◆ AIM
Locate all lines with the word "scene". Copy them.

■ ■ ■ ■ ■

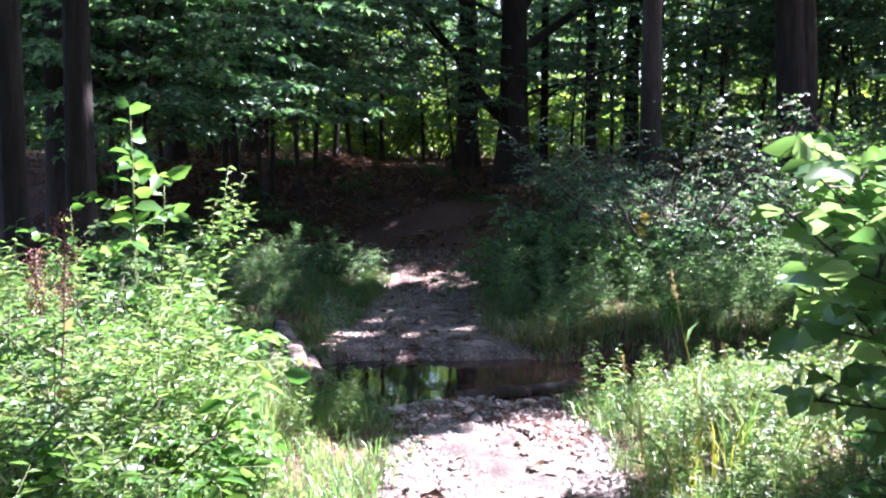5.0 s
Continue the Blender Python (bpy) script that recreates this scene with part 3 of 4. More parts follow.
# the last eight stand out of view, added to block low sky light
many(sap_e, [(-1.4, 16.9, 140, 0.9), (-4.1, 15.6, 250, 1.05), (-5.8, 15.0, 20, 1.0), (-3.0, 18.0, 300, 1.1), (-7.2, 17.0, 100, 1.1), (-0.5, 19.6, 200, 1.0), (5.6, 17.0, 60, 0.9), (8.8, 16.0, 160, 1.0), (-2.2, 14.9, 10, 0.8), (-3.4, 14.4, 330, 0.85), (-4.8, 13.9, 80, 0.9), (-3.0, 13.4, 150, 0.75), (-1.5, 15.7, 250, 0.7), (-1.2, 18.2, 60, 1.0), (-2.4, 19.6, 20, 1.1), (-4.6, 18.6, 190, 1.1), (-6.2, 16.2, 240, 1.0), (3.2, 21.0, 70, 1.0), (5.0, 19.4, 10, 1.1), (6.6, 18.8, 100, 1.1), (10.4, 18.4, 0, 1.2), (11.5, 16.5, 40, 1.1), (-8.8, 15.5, 10, 1.1), (6.9, 15.9, 200, 0.9), (4.2, 20.6, 30, 1.0), (5.8, 18.3, 130, 0.95), (7.4, 19.7, 230, 1.1), (9.3, 17.5, 330, 1.0), (6.4, 21.6, 60, 1.2), (8.5, 21.3, 160, 1.1), (11.0, 19.8, 260, 1.2), (10.2, 22.0, 0, 1.2), (12.6, 18.0, 90, 1.1), (-1.9, 21.4, 10, 1.2), (-5.6, 21.0, 70, 1.2), (1.0, 22.6, 170, 0.9), (0.55, 17.6, 310, 0.6), (2.3, 17.9, 30, 0.6), (0.9, -4.5, 0, 1.0), (-1.8, -4.2, 90, 1.0), (3.4, -3.2, 30, 1.0), (-4.2, -2.6, 200, 1.0), (5.0, -1.2, 120, 0.9), (5.6, 2.6, 40, 0.8), (-5.4, 0.4, 300, 0.9), (-5.2, 3.0, 10, 0.8)], "understory saplings")
# more added screens against side light, nearly all out of view
many(sap_e, [(-4.9, 1.6, 70, 0.7), (-5.6, 5.2, 160, 0.8), (-5.9, 7.8, 220, 0.8), (-5.2, 9.4, 20, 0.8), (-4.6, -1.0, 100, 0.8), (6.2, 4.6, 0, 0.8), (6.6, 0.6, 60, 0.9), (3.9, -1.0, 210, 0.8), (2.2, -3.6, 140, 0.9), (-0.4, -5.6, 250, 0.9)], "understory saplings")
sap_a.matrix_world, sap_b.matrix_world = at(-1.9, 15.4, 40), at(-4.4, 16.9, 200)
sap_c.matrix_world, sap_d.matrix_world = at(-3.0, 27.5, 10), at(2.6, 26.5, 100)
# the low leafy screen that hangs over the litter bank
many(sap_a, [(-1.9, 16.0, 130, 0.85), (-5.4, 14.6, 300, 1.0), (-3.6, 17.4, 75, 1.0), (-1.0, 19.0, 10, 1.0), (-6.8, 17.0, 60, 1.1), (4.0, 17.6, 170, 0.9), (6.0, 16.2, 20, 0.9), (3.4, 20.2, 90, 0.9), (9.6, 15.6, 250, 1.0)], "understory saplings")
many(sap_b, [(-1.7, 17.6, 20, 1.0), (-2.6, 18.8, 80, 1.1), (-4.0, 14.9, 110, 1.0), (-5.0, 18.0, 10, 1.2), (5.4, 18.6, 30, 1.2), (5.9, 14.8, 80, 0.8), (0.2, 20.8, 220, 1.0), (7.2, 15.4, 260, 1.0), (9.6, 18.0, 0, 1.2), (0.75, 16.7, 40, 0.6), (2.2, 16.5, 140, 0.6), (3.1, 16.2, 250, 0.65), (3.9, 16.0, 20, 0.7), (6.2, 15.6, 300, 0.9)], "understory saplings")
# beyond 23 m the sun-coloured saplings, nearer the dull green ones
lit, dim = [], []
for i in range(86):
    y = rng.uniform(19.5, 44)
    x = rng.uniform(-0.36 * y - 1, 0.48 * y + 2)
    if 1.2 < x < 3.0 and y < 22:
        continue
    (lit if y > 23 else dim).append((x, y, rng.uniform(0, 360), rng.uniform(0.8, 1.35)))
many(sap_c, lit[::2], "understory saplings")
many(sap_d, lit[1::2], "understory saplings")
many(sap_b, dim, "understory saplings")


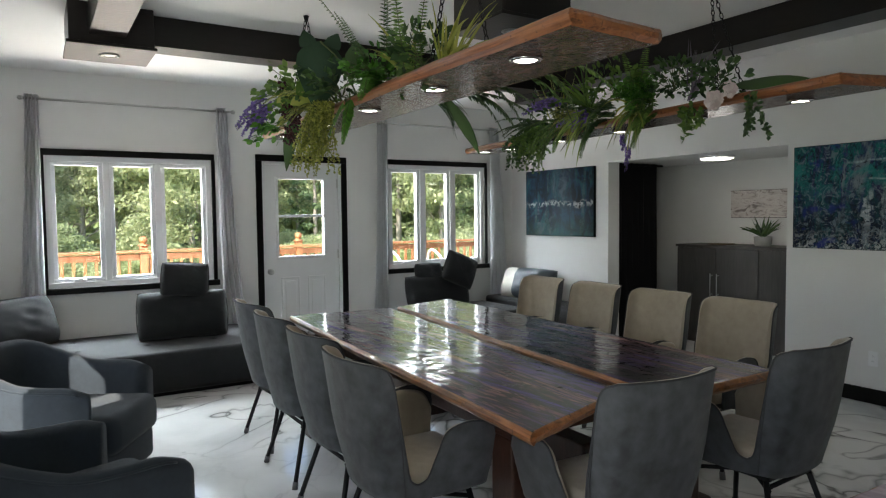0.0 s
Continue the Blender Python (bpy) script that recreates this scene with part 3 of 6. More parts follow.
TZ = 0.76
dining = thing("dining_table", "long twin-slab dining table of violet resin and varnished live-edge wood", "table")
part("tabletop", slab_mesh(outline([(-1.71, 1.37), (-1.92, 2.01), (-4.62, 2.345), (-4.70, 1.565)], (0.004, 0.012, 0.006, 0.02), 1.0), TZ - 0.05, TZ, 0.010, 0.005), (TABLE_TOP, TABLE_EDGE), dining, "glossy violet-brown slab with orange live edges")
part("tabletop", slab_mesh(outline([(-1.77, 2.10), (-1.77, 2.86), (-4.83, 3.01), (-4.66, 2.43)], (0.004, 0.02, 0.006, 0.012), 7.0), TZ - 0.05, TZ, 0.010, 0.005), (TABLE_TOP, TABLE_EDGE), dining, "glossy violet-brown slab with orange live edges")
for x in (-2.12, -4.25):
    for y in (1.62, 2.62):
        part("post", box(x - 0.07, x + 0.07, y - 0.07, y + 0.07, 0.09, TZ - 0.165, 0.01), TABLE_LEG, dining)
        part("bolt", rod((x + 0.068, y, 0.55), (x + 0.082, y, 0.55), 0.016), BLACK, dining, "black bolt head")
    part("foot_beam", box(x - 0.075, x + 0.075, 1.5, 2.78, 0.0, 0.09, 0.012), TABLE_LEG, dining)
    part("top_beam", box(x - 0.07, x + 0.07, 1.55, 2.75, TZ - 0.165, TZ - 0.054, 0.01), TABLE_LEG, dining)
part("stretcher", box(-4.18, -2.19, 2.06, 2.18, 0.30, 0.44, 0.01), TABLE_LEG, dining)
for y in (1.66, 2.62):
    part("apron", box(-4.18, -2.19, y - 0.03, y + 0.03, TZ - 0.165, TZ - 0.055, 0.006), TABLE_LEG, dining)


# ---- dining chairs ----
def shell_rings(inset):
    """The chair's wrap-round shell: rows of points from the bottom to the rim, round from one arm to the other."""
    half = [(-0.266, 0.265, 0.56), (-0.280, 0.225, 0.64), (-0.285, 0.13, 0.668), (-0.286, 0.05, 0.662), (-0.284, 0.0, 0.635), (-0.280, -0.035, 0.555), (-0.275, -0.062, 0.475), (-0.268, -0.09, 0.45), (-0.262, -0.118, 0.452),
            (-0.256, -0.140, 0.50), (-0.252, -0.153, 0.72), (-0.248, -0.163, 0.885), (-0.237, -0.20, 0.927), (-0.202, -0.235, 0.935), (-0.10, -0.258, 0.934), (0.0, -0.264, 0.932)]
    pts = half + [(-x, y, h) for x, y, h in half[-2::-1]]
    line = smooth_line(pts, 4)
    rows = []
    levels = (0.0, 0.05, 0.16, 0.32, 0.5, 0.68, 0.84, 0.95, 1.0)
    for v in levels:
        row = []
        for i, (x, y, h) in enumerate(line):
            z0 = 0.385
            z = z0 + (h - z0) * v
            back = max(0.0, min(1.0, (-y - 0.05) / 0.15))
            k = (z - z0) / 0.55
            low = 0.84 + 0.16 * min(1, max(0.0, k) * 2.4 + 0.15)
            px, py = x * low, y * (low if y > 0 else 0.9 + 0.1 * min(1, k * 2.4)) - back * 0.075 * k ** 1.1
            c = Vector((0, 0.06 - 0.1 * k * back))
            d = Vector((px, py)) - c
            px, py = (c + d * (1 - inset / max(d.length, 0.05)))[:]
            row.append((px, py, z - (0.008 if inset and v == 1 else 0)))
        rows.append(row)
    return rows


def grid(rows, bm=None):
    bm = bm or bmesh.new()
    vs = [[bm.verts.new(p) for p in r] for r in rows]
    for a, b in zip(vs, vs[1:]):
        for i in range(len(a) - 1):
            bm.faces.new((a[i], a[i + 1], b[i + 1], b[i]))
    return bm, vs


def dining_chair():
    c = thing("dining_chair", "grey suede wrap-back dining armchair with beige inside and black legs", "chair", "chairs round the table")
    outer, inner = shell_rings(0.0), shell_rings(0.022)
    bm, vo = grid(outer)
    # ends and bottom close the shell towards its lining
    mid = [tuple((np.array(a) + np.array(b)) / 2 + np.array((0, 0, 0.009))) for a, b in zip(outer[-1], inner[-1])]
    for e in (0, -1):
        ve = [bm.verts.new(r[e]) for r in inner]
        for k in range(len(ve) - 1):
            bm.faces.new((vo[k][e], vo[k + 1][e], ve[k + 1], ve[k]))
    bm.faces.new([v for v in vo[0]])
    part("shell", bm, SUEDE, c, "grey suede outer shell", True)
    bm, vi = grid(inner)
    vm, vr = [bm.verts.new(p) for p in mid], [bm.verts.new(p) for p in outer[-1]]
    for i in range(len(vm) - 1):
        bm.faces.new((vi[-1][i], vi[-1][i + 1], vm[i + 1], vm[i]))
        bm.faces.new((vm[i], vm[i + 1], vr[i + 1], vr[i]))
    part("lining", bm, BEIGE, c, "beige suede lining", True)
    rim = [(p[0], p[1], p[2] + 0.002) for p in outer[-1]]
    part("piping", tube(rim[2:-2], 0.0045, 6), mat_piping, c, "dark piping along the rim", True)
    for e in (41, -42):
        part("seam", tube([(r[e][0] * 1.004, r[e][1] * 1.004, r[e][2]) for r in outer], 0.0025, 5), mat_piping, c, "stitched side seam", True)
    s = box(-0.205, 0.205, -0.17, 0.245, 0.40, 0.485, 0.035, 3)
    for v in s.verts:
        if v.co.z > 0.46:
            v.co.z += 0.012 * (1 - (v.co.x / 0.23) ** 2)
    part("seat", s, BEIGE, c, "beige suede seat cushion", True)
    part("seat_base", box(-0.2, 0.2, -0.18, 0.22, 0.362, 0.386, 0.006), METAL_BLACK, c)
    for sx in (-1, 1):
        for sy in (-1, 1):
            top, foot = Vector((sx * 0.16, 0.02 + sy * 0.16, 0.365)), Vector((sx * 0.245, 0.0 + sy * 0.24, 0.012))
            leg = part("leg", rod(foot, top, 0.0125, 10), METAL_BLACK, c, "", True)
            part("foot_cap", rod(foot - Vector((0, 0, 0.012)), foot + (top - foot).normalized() * 0.03, 0.016, 10), CAP, leg, "clear grey foot cap", True)
        a = Vector((sx * 0.195, 0.012 - 0.19, 0.24))
        part("crossbar", rod((sx * 0.175, -0.165, 0.315), (-sx * 0.175, 0.19, 0.315), 0.01, 8), METAL_BLACK, c, "", True)
    part("crossbar", rod((-0.172, -0.155, 0.325), (0.172, -0.155, 0.325), 0.01, 8), METAL_BLACK, c, "", True)
    return c


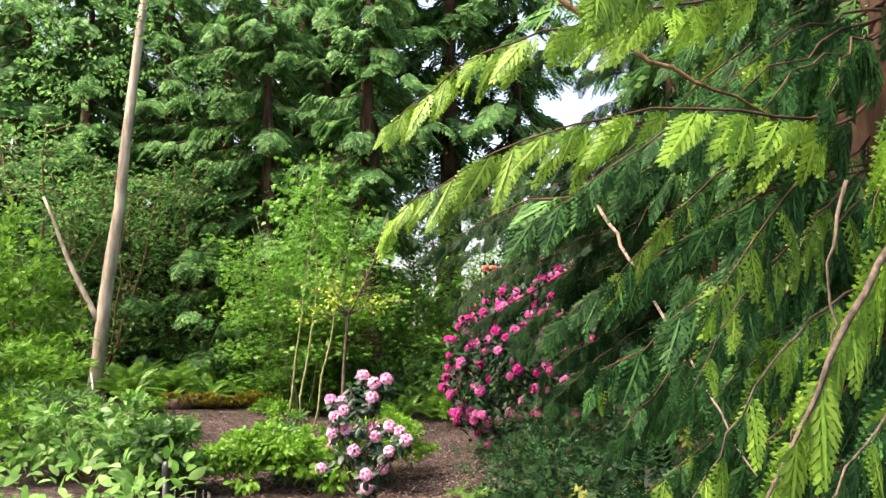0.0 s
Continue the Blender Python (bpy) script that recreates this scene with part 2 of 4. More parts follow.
rim = ramp(nt, dist_to((0, 0, 0.03)), [(0.0, (0.8, 0.5, 0.66)), (0.2, (0.87, 0.74, 0.83)), (0.45, (0.88, 0.72, 0.83)), (0.62, (0.86, 0.48, 0.74))])
side = nt.nodes.new("ShaderNodeMapRange")
side.inputs[1].default_value, side.inputs[2].default_value = -0.03, 0.045
nt.links.new(sep.outputs["Y"], side.inputs[0])
shade = ramp(nt, side.outputs[0], [(0.0, (1.0, 1.0, 1.0)), (0.5, (1.0, 0.93, 0.97)), (1.0, (0.98, 0.52, 0.8))])
petal = mixc(nt, rim, shade, 0.85, 'MULTIPLY')
rnd = nt.nodes.new("ShaderNodeObjectInfo").outputs["Random"]
tint = ramp(nt, rnd, [(0.0, (1.03, 1.06, 1.05)), (0.6, (1.0, 0.96, 0.99)), (1.0, (0.98, 0.68, 0.88))])
petal = mixc(nt, petal, tint, 1.0, 'MULTIPLY')
petal = mixc(nt, petal, ramp(nt, tex_noise(nt, 60, 4), [(0.35, (1.0, 0.8, 0.9)), (0.65, (1.04, 1.04, 1.04))]), 0.8, 'MULTIPLY')
blot = ramp(nt, dist_to((0, 0.021, 0.029)), [(0.13, (1, 1, 1)), (0.2, (0, 0, 0))])
speck = ramp(nt, tex_noise(nt, 420, 1), [(0.42, (0.7, 0.7, 0.7)), (0.52, (1, 1, 1))])
petal = mixc(nt, petal, (0.62, 0.006, 0.13), mixc(nt, blot, speck, 1.0, 'MULTIPLY'))
fleck = ramp(nt, tex_noise(nt, 330, 0), [(0.7, (0, 0, 0)), (0.73, (1, 1, 1))])
throat = ramp(nt, dist_to((0, -0.004, 0.022)), [(0.18, (0.8, 0.8, 0.8)), (0.34, (0, 0, 0))])
petal = mixc(nt, petal, (0.3, 0.04, 0.05), mixc(nt, fleck, throat, 1.0, 'MULTIPLY'))
nt.links.new(petal, b.inputs["Base Color"])
bump(nt, b, tex_noise(nt, 170, 5), 0.35, 0.004)
tr = nt.nodes.new("ShaderNodeBsdfTranslucent")
nt.links.new(petal, tr.inputs[0])
mx = nt.nodes.new("ShaderNodeMixShader")
mx.inputs[0].default_value = 0.35
nt.links.new(b.outputs[0], mx.inputs[1])
nt.links.new(tr.outputs[0], mx.inputs[2])
nt.links.new(mx.outputs[0], nt.nodes["Material Output"].inputs[0])


# ---------------- mesh tools ----------------
class Build:
    """Gathers vertices and faces (with a material slot each) for one mesh."""

    def __init__(self):
        self.v, self.loops, self.tot, self.slot, self.n = [], [], [], [], 0

    def add(self, v, f, slot=0):
        v, f = np.asarray(v, float).reshape(-1, 3), np.asarray(f, int)
        self.v.append(v)
        self.loops.append((f + self.n).ravel())
        self.tot.append(np.full(len(f), f.shape[1]))
        self.slot.append(np.full(len(f), slot))
        self.n += len(v)

    def scatter(self, tmpl, pos, way, up, size, slot=0):
        """Copies of a template (its y along way, its z near up) joined into the mesh."""
        tv, tf = tmpl
        pos, way, up = (np.asarray(a, float).reshape(-1, 3) for a in (pos, way, up))
        n = len(pos)
        if n == 0:
            return
        size = np.broadcast_to(np.asarray(size, float), (n,))
        y = way / (np.linalg.norm(way, axis=1, keepdims=True) + 1e-9)
        x = np.cross(y, up)
        x /= np.linalg.norm(x, axis=1, keepdims=True) + 1e-9
        z = np.cross(x, y)
        r = np.stack([x, y, z], 2) * size[:, None, None]
        v = np.einsum('nij,kj->nki', r, tv) + pos[:, None, :]
        f = tf[None] + (np.arange(n) * len(tv))[:, None, None]
        self.add(v.reshape(-1, 3), f.reshape(-1, tf.shape[1]), slot)

    def tube(self, pts, rad, sides=7, slot=0, knob=0.0):
        pts = np.asarray(pts, float)
        rad = np.broadcast_to(np.asarray(rad, float), (len(pts),))
        d = np.gradient(pts, axis=0)
        d /= np.linalg.norm(d, axis=1, keepdims=True) + 1e-9
        ref = np.where(np.abs(d[:, 2:3]) > 0.9, [[1.0, 0, 0]], [[0, 0, 1.0]])
        a = np.cross(d, ref)
        a /= np.linalg.norm(a, axis=1, keepdims=True) + 1e-9
        c = np.cross(d, a)
        th = np.arange(sides) / sides * 2 * np.pi
        rr = rad[:, None] * (1 + knob * rng.normal(size=(len(pts), sides)))
        v = pts[:, None] + rr[..., None] * (np.cos(th)[None, :, None] * a[:, None] + np.sin(th)[None, :, None] * c[:, None])
        v = np.concatenate([v.reshape(-1, 3), pts[:1], pts[-1:]])
        i = np.arange(len(pts) - 1)[:, None] * sides
        j = np.arange(sides)[None]
        k = (j + 1) % sides
        f = np.stack([i + j, i + k, i + sides + k, i + sides + j], -1).reshape(-1, 4)
        e0, e1, last = len(pts) * sides, len(pts) * sides + 1, (len(pts) - 1) * sides
        jj = np.arange(sides)
        kk = (jj + 1) % sides
        base = self.n
        self.add(v, f, slot)
        caps = np.concatenate([np.stack([kk, jj, np.full(sides, e0)], 1), np.stack([last + jj, last + kk, np.full(sides, e1)], 1)])
        self.loops.append((caps + base).ravel())
        self.tot.append(np.full(len(caps), 3))
        self.slot.append(np.full(len(caps), slot))

    def mesh(self, name, mats, smooth=True):
        me = bpy.data.meshes.new(name)
        v = np.concatenate(self.v)
        loops, tot = np.concatenate(self.loops), np.concatenate(self.tot)
        me.vertices.add(len(v))
        me.vertices.foreach_set("co", v.ravel())
        me.loops.add(len(loops))
        me.loops.foreach_set("vertex_index", loops.astype(np.int32))
        me.polygons.add(len(tot))
        me.polygons.foreach_set("loop_start", (np.cumsum(tot) - tot).astype(np.int32))
        for m in mats:
            me.materials.append(m)
        me.polygons.foreach_set("material_index", np.concatenate(self.slot).astype(np.int32))
        me.polygons.foreach_set("use_smooth", np.full(len(tot), smooth))
        me.update(calc_edges=True)
        me.validate()
        return me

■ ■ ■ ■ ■

◆ ANSWER TO THE TASK
Continue the Blender Python (bpy) script that recreates this scene with part 3 of 4. More parts follow.
Continue the Blender Python (bpy) script that recreates this scene with part 3 of 6. More parts follow.
Continue the Blender Python (bpy) script that recreates this scene with part 2 of 4. More parts follow.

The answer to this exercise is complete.